Dalam memberikan sambutan dan tanggapan tentunya dipengaruhi oleh faktor ruang,
waktu, dan golongan sosial. . Karya sastra sangat berhubungan erat dengan
pembaca, karena karya sastra ditujukan kepada kepentingan pembaca sebagai
menikmat karya sastra. Selain itu, pembaca juga yang menentukan makna dan nilai
dari karya sastra, sehingga karya sastra mempunyai nilai karena ada pembaca
yang memberikan nilai. Dan tanpa adanya pembaca, karya sastra tersebut hanya
akan menjadi artefak.
Salah
satu teori yaitu teori resepsi sastralah yang saya anggap cocok untuk mencoba
menggali kedalamanya sastra dengan pembacanya. Teori resepsi sastra ini yang
akan saya uraiakan pada makalah ini. Dimana dalam pembahasannya akan dijelaskan
mengenai teori resepsi sastra, seperti halnya mengenai teori itu sendiri,
sejarah teori, tokoh yang terlibat dalam teori ini, substansi dan metode
kerjanya.
B. Rumusan Masalah
Ada 6 masalah yang akan dibahas dalam makalah ini.

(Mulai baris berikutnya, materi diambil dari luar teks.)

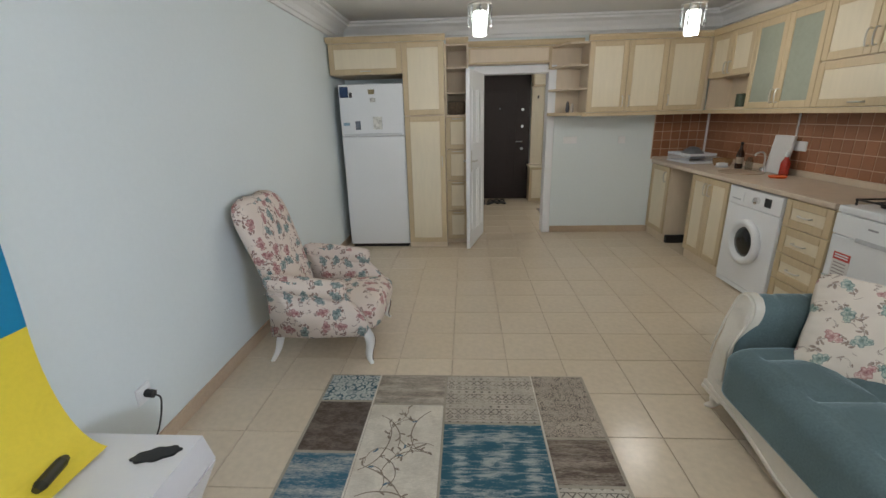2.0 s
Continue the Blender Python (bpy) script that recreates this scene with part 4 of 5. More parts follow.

1. Apa yang dimaksud dengan teori resepsi
sastra?
2.
Bagaimana sejarah perkembangan teori resepsi sastra?
3.
Bagaimana konsep teori resepsi sastra?
4. Siapa saja tokoh teori resepsi sastra?
5. Bagaimana penerapan teori
resepsi sastra?
6. Apa saja kelebihan dan kelemahan metode
penelitian resepsi sastra?
C. Tujuan
Ada 6 tujuan yang akan dicapai dalam makalah ini.
1. Mendeskripsikan yang dimaksud dengan teori
resepsi sastra
2.
Mengetahui sejarah perkembangan teori resepsi sastra
3.
Mengetahuionsep teori resepsi sastra
4.
Mengetahui tokoh teori resepsi sastra
5.
Mengetahui penerapan teori resepsi sastra
6. Mendeskripsikan apa saja kelebihan dan
kelemahan metode penelitian resepsi sastra
BAB II
PEMBAHASAN
A.
Pengertian
Teori Sastra
Resepsi sastra
merupakan aliran sastra yang meneliti teks sastra dengan mempertimbangkan
pembaca selaku pemberi sambutan atau tanggapan. Dalam memberikan sambutan dan tanggapan tentunya dipengaruhi oleh faktor
ruang, waktu, dan golongan sosial (Sastriyani 2001:253).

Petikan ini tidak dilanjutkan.